Me asomo a la ventana o al balcón fabuloso de la casa en la que habito, y no veo nada. La gente camina por la calle. Hacen ruido, puedo oir sus pasos. Algunos sólo pasean, otros corren y gritan, y otros se afanan en no ceder a la ley de la gravedad debido al exceso de alcohol. Pero yo no veo nada de eso. ¿Donde me he dejado los ojos? ¿Están empañados, o simplemente disminuidos ante mi falta de buen juicio, y han decidido dejar de alumbrarme? Puede ser, ahora mismo no descarto nada. Quizás me he vuelto lo que siempre he temido: Alquien que vive sin escuchar, que además está por encima de sus posibilidades. No cuesta nada prestar atención a lo importante, como apenas es una dificultad distraerse con lo más nimio. Al menos para mí, el sumo pontifice de ese arte convertido en epidemia que es la distracción. ¿En que momento dejé a un lado de pensar en los demás para preocuparme sólo por mí? en el momento en el que descubrí que sólo hay una vida, quizás, Y que, quizás, merezca la pena ser vivida. Pero no por los lugares ni los pequeños placeres ni siquiera la cultura. Por las personas, los artífices del elenco de sentimientos que alguien puede sentir. Afortunadamente aún no tenemos ningún chip en la cabeza, y nos dejan decidir por nosotros mismos (dentro de lo que hay, y sin salirse mucho del tiesto), y lo que es más importante, nos dejan rodearnos de quien queremos, de quien nos aporta algo más que una conversación, unas risas fingidas o una discusión filosófica. Nos aportan voluntad, y nos regalan la motivación de seguir creciendo, aprendiendo de todos ellos. Y lo que es especialmente importante: Nos dan energia, su energía, y nosotros aún podemos decidir si somos receptivos y la tomamos como otra fuente de salud.
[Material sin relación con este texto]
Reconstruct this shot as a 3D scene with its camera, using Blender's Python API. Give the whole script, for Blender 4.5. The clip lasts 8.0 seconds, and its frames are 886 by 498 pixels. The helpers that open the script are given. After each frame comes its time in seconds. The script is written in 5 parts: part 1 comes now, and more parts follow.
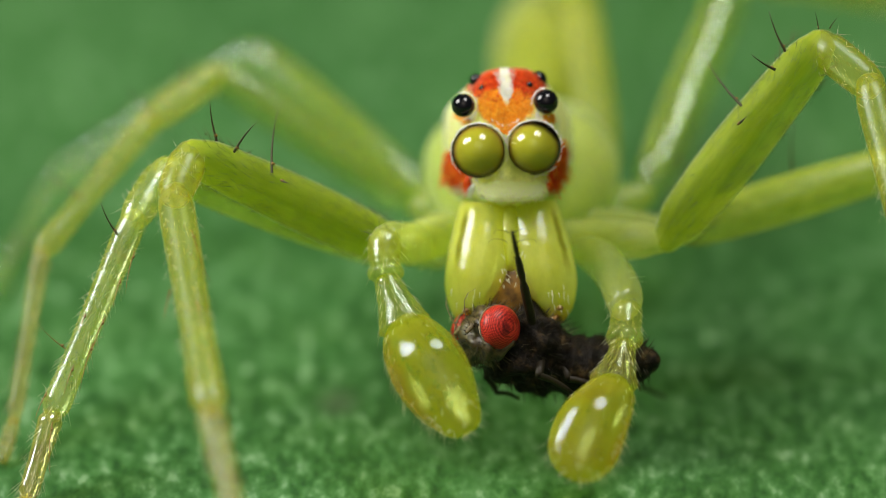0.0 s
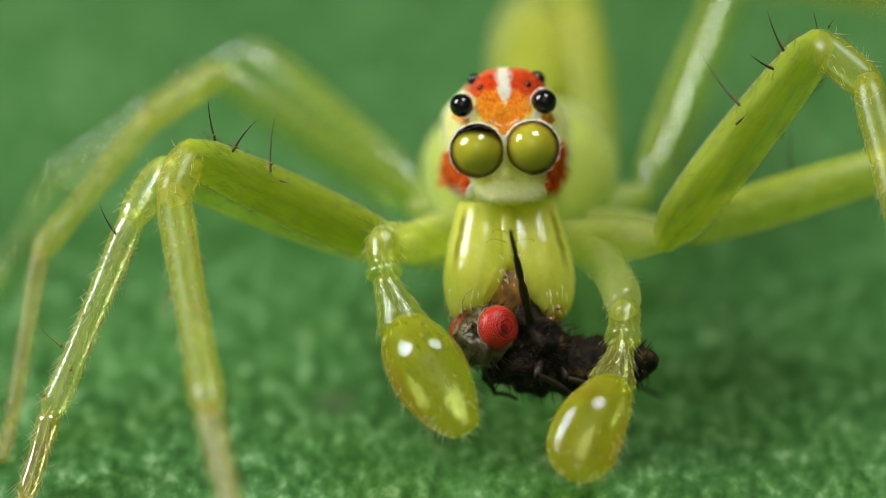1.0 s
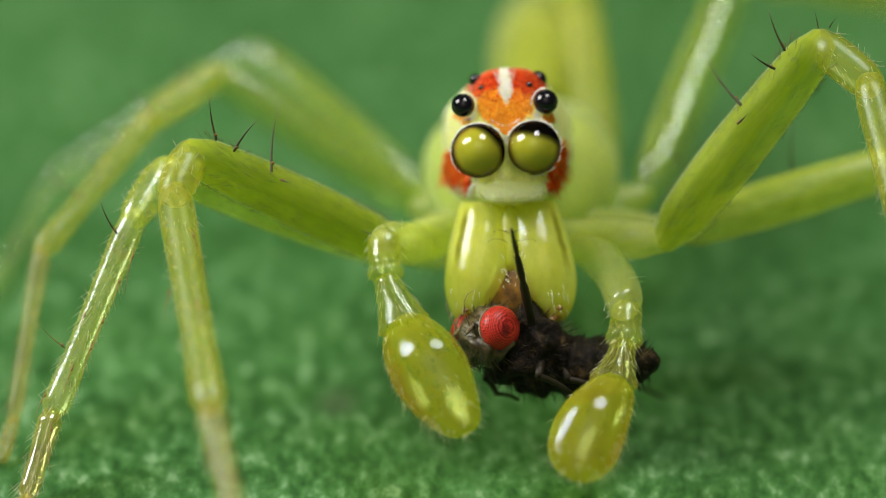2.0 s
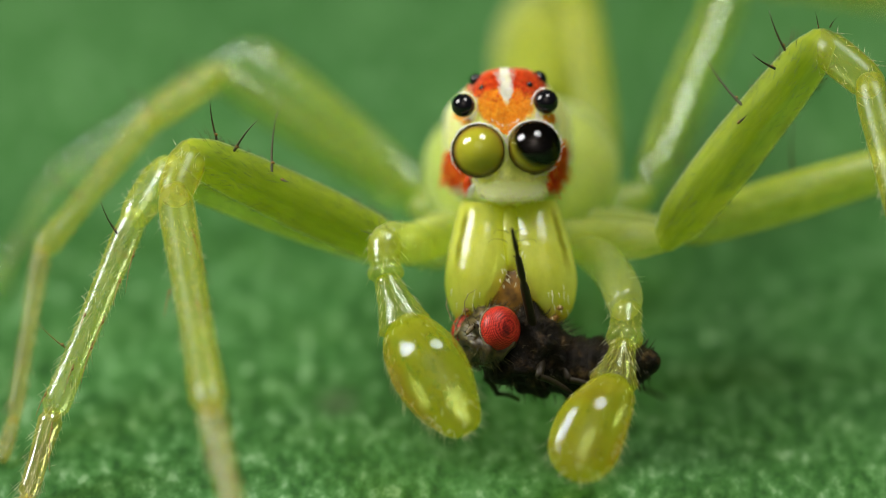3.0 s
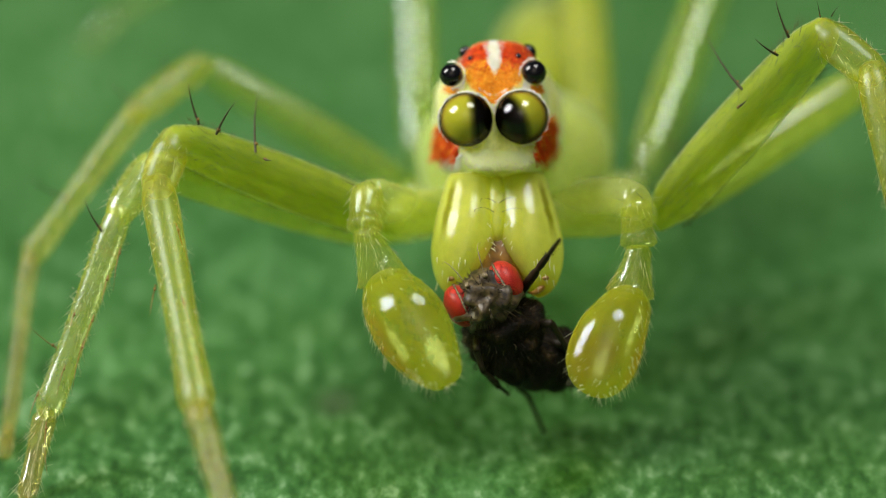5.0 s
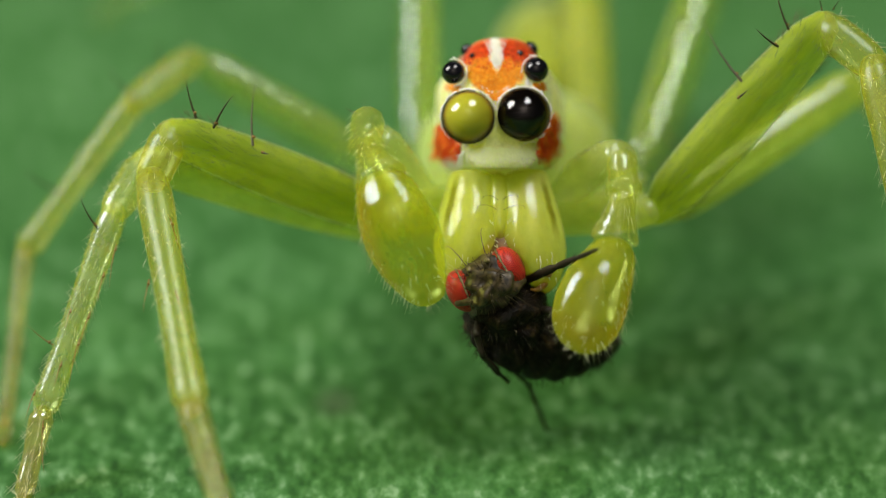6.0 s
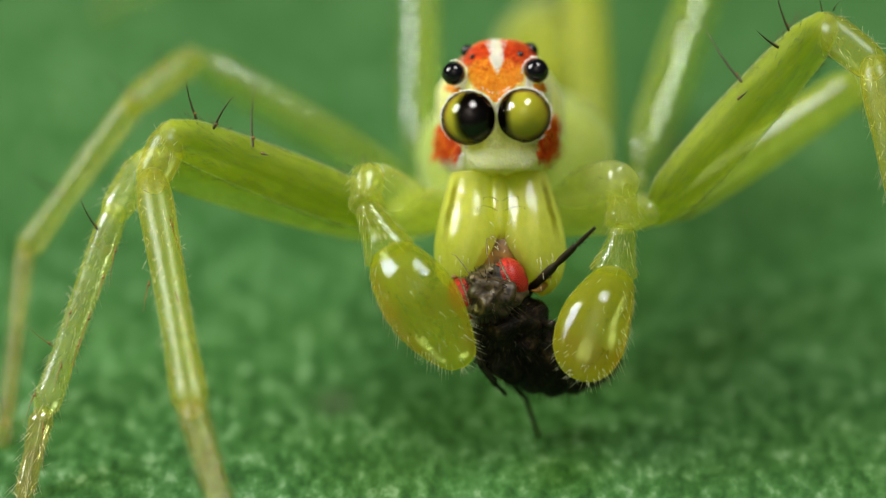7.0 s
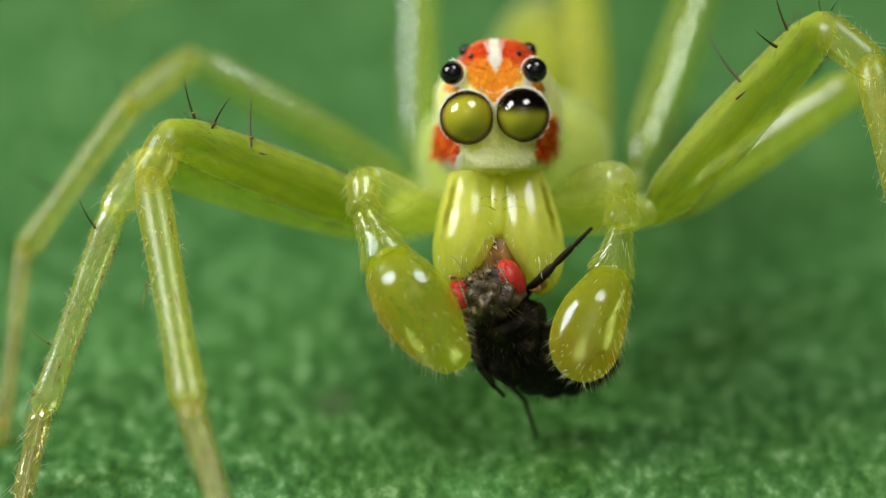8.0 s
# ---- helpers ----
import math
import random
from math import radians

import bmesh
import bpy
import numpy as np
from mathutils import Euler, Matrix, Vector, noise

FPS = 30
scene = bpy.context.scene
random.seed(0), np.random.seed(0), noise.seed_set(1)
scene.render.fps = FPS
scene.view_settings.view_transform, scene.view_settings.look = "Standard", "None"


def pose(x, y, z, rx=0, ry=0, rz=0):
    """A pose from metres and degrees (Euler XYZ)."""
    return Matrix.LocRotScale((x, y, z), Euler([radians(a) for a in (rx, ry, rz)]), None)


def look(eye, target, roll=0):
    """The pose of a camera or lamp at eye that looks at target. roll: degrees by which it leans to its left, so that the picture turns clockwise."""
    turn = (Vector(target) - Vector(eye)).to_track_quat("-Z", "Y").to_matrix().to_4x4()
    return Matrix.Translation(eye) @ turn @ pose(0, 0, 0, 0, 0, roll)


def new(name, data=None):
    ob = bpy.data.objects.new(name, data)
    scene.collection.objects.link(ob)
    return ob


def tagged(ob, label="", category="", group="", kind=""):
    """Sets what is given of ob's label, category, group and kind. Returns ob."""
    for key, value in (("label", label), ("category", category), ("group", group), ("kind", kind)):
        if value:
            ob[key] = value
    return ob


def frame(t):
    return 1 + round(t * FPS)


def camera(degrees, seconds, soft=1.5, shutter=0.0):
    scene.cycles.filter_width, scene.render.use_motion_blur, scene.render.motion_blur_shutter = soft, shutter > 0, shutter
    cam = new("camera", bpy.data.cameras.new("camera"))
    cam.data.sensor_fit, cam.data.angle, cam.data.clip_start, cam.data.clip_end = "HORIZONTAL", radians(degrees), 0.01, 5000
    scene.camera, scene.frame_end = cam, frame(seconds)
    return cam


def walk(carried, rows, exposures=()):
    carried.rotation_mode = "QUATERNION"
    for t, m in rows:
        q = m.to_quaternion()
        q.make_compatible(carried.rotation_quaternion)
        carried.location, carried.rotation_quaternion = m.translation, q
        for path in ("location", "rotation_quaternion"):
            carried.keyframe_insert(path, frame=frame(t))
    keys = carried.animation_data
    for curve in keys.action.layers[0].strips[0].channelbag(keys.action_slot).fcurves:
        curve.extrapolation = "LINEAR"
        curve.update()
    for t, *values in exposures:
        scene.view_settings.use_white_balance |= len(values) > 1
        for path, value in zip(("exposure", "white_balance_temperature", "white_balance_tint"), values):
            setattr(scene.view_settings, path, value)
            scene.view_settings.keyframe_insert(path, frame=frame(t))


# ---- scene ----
from mathutils.bvhtree import BVHTree

S = 0.001  # the place is drawn in millimetres

# ---- camera: a macro lens on a stand that creeps a hair to the right ----
PITCH = 25.0
cam = camera(6.8673, 8.0, 0.75, 0.5)
cam.data.dof.use_dof = True
cam.data.dof.focus_distance = 0.0997
cam.data.dof.aperture_fstop = 52.0
EYE = (0.0, -90.631, 45.235)


def aimed(dx):
    """The camera's pose, looking dx mm beside the middle of the scene."""
    return look([c * S for c in EYE], (dx * S, 0.0, 2.9727 * S))


walk(cam, [(0.0, aimed(0.0)), (0.5, aimed(0.0)), (1.0, aimed(0.022)), (1.5, aimed(0.011)), (2.0, aimed(0.004)),
           (3.0, aimed(0.0)), (3.5, aimed(0.0)), (4.0, aimed(0.006)), (4.5, aimed(0.027)), (5.0, aimed(0.028)),
           (6.0, aimed(0.029)), (7.0, aimed(0.030)), (7.5, aimed(0.032)), (8.0, aimed(0.050))])

# ---- light: two soft flash heads over the leaf, and weak open sky ----
world = bpy.data.worlds.new("sky")
scene.world = world
world.use_nodes = True
wn = world.node_tree
sky = wn.nodes.new("ShaderNodeTexSky")
sky.sky_type = "NISHITA"
sky.sun_disc = False
sky.air_density, sky.dust_density, sky.ozone_density = 0.5, 8.0, 0.0  # bright haze
sky.sun_elevation = radians(50)
sky.sun_rotation = radians(180)
wn.nodes["Background"].inputs["Strength"].default_value = 0.018
wn.links.new(sky.outputs[0], wn.nodes["Background"].inputs["Color"])


def flash(way, dist, w, h, watts, colour):
    lamp = bpy.data.lights.new("flash_head", "AREA")
    lamp.shape, lamp.size, lamp.size_y = "ELLIPSE", w * S, h * S
    lamp.energy, lamp.color = watts, colour
    ob = new("flash_head", lamp)
    face = Vector((0.85, 0.85, 4.0))
    ob.matrix_world = look((face + Vector(way).normalized() * dist) * S, face * S)


flash((-0.75, -0.02, 0.655), 90.0, 44.0, 54.0, 0.125, (1.0, 0.965, 0.91))
flash((0.25, -0.03, 0.967), 90.0, 50.0, 40.0, 0.068, (1.0, 0.965, 0.91))
scene.view_settings.exposure = 0.0


# ---- materials ----
def material(name):
    m = bpy.data.materials.new(name)
    m.use_nodes = True
    return m, m.node_tree.nodes, m.node_tree.links, m.node_tree.nodes["Principled BSDF"]


def noise_node(n, l, scale, detail=3.0, rough=0.55, vector=None):
    t = n.new("ShaderNodeTexNoise")
    t.inputs["Scale"].default_value, t.inputs["Detail"].default_value, t.inputs["Roughness"].default_value = scale, detail, rough
    if vector is None:
        vector = n.new("ShaderNodeTexCoord").outputs["Object"]
    l.new(vector, t.inputs["Vector"])
    return t.outputs["Fac"]


def ramp(n, l, fac, stops, smooth=False):
    r = n.new("ShaderNodeValToRGB")
    if smooth:
        r.color_ramp.interpolation = "EASE"
    els = r.color_ramp.elements
    while len(els) < len(stops):
        els.new(0.5)
    for e, (p, c) in zip(els, stops):
        e.position, e.color = p, (*c, 1.0)
    l.new(fac, r.inputs["Fac"])
    return r.outputs["Color"]


def bump(n, l, b, height, strength, distance):
    k = n.new("ShaderNodeBump")
    k.inputs["Strength"].default_value, k.inputs["Distance"].default_value = strength, distance * S
    l.new(height, k.inputs["Height"])
    l.new(k.outputs["Normal"], b.inputs["Normal"])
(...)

Ahora es cuando me pregunto porqué me he dejado de lado a mí mismo, y porque me he engañado tanto. El hombre por fin se liberó de una pesada carga a principios del siglo pasado. Por fin, se había erradicado la esclavitud. Todo hombre y mujer tienen derecho a ser libre, a no ser manejados por otra persona, a decidir el futuro de sus vidas.
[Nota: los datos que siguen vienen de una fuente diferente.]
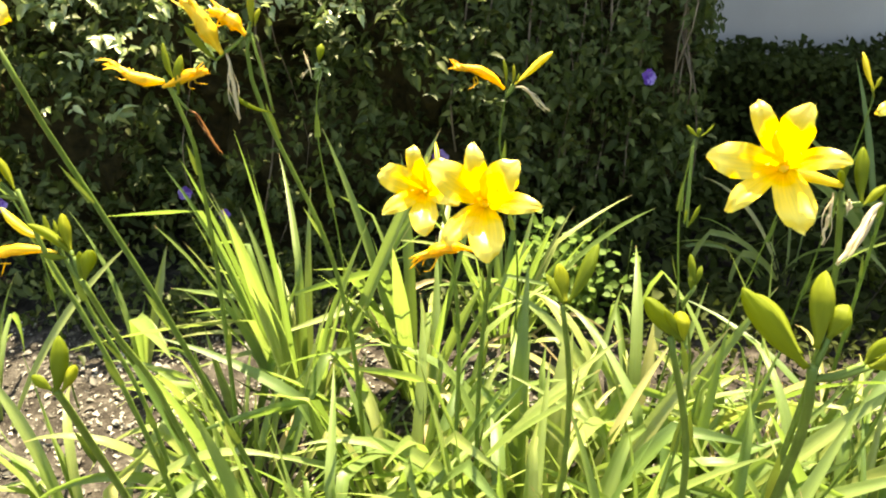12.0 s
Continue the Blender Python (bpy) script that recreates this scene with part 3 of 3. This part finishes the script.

Y ahora, no hemos vuelto a esa esclavitud? Un poco más sutil y menos violenta, todo sea dicho. Pero no es esclavitud sentir la soledad en tus propias carnes? la sociedad te insta, y te vende mediante la propaganda que tú eres el dueño de ti mismo, y de tus emociones, y qué si quieres, puedes tener todo lo que deseas. Sólo hace falta atreverse a fracasar, atreverse a ser dueño de uno mismo. Todo lo demás, con esfuerzo y con tesón, vendra sólo. Y toda esta marabunta de redes sociales, de televisión multifuncional, de internet, de telefonía, al fin, de aparatos creados por el hombre se disfraza de compañía, se hace llamar compañía. Lo peor es que no sólo nos los creemos, sino que le damos la razón. Y no hay más cinismo en estas letras que en todo lo mencionado, ya que cada palabra que escribo está abierta, por así decirlo, al abismo comunicativo en el que estamos inmersos.
Hoy me he dado cuenta de una cosa. Mejor dicho, me has hecho ver algo que antes no consideraba. La soledad puede llegar en cualquier momento, y aferrarse a la piel como la tinta al papel. No pregunta, no llama antes de tocar a tu puerta. Probablemente, un buen día la notas cerca de ti. Y al día siguiente, esa sombra sin reflejo se hace más y más grande, hasta que se instaura en el día a día, en el tazón del desayuno o en el mismo autobús plagado de gente. Es tan poderosa que a veces se la presiente reflejada en los ojos que se cruzan con los tuyos, o en las hojas del abedul cuando llega el Otoño. Es lo malo de esta urraca sin compasión. Provoca tanto con un simple "estoy aquí", que parece que no hay nada de lo que no se pueda adueñar.
Es mentira. La soledad es muy destructiva, nadie lo niega. Pero también puede ser un bálsamo, sobre el que valorar los díficiles recovecos por los que transitamos. Es necesario saber estar solo, decimos, cruzando los dedos para que no se nos note la ansiedad de pensar que eso le puede tocar a uno. Que pena, que huyamos de la soledad y no podamos enfrentarnos a ella y gritar, lo más alto que uno alcance, que no vas a poder conmigo, que yo soy más que tú, que la soledad sólo es una idea, no un sentimiento. Y seguir adelante, a la espera de la próxima caricia, verbal o no, real o imaginaria, simbólica o material, que nos permita creer en nosotros, que nos otorgue la distinción de héroes de nuestras pequeñas cosas, para que en el humilde teatro que con tanto esfuerzo hemos levantado nunca se baje el telón, ni se apaguen las luces y que los aplausos se escuchen hasta en la retina del paladar, de aquí a Madrid, y de Madrid al cielo.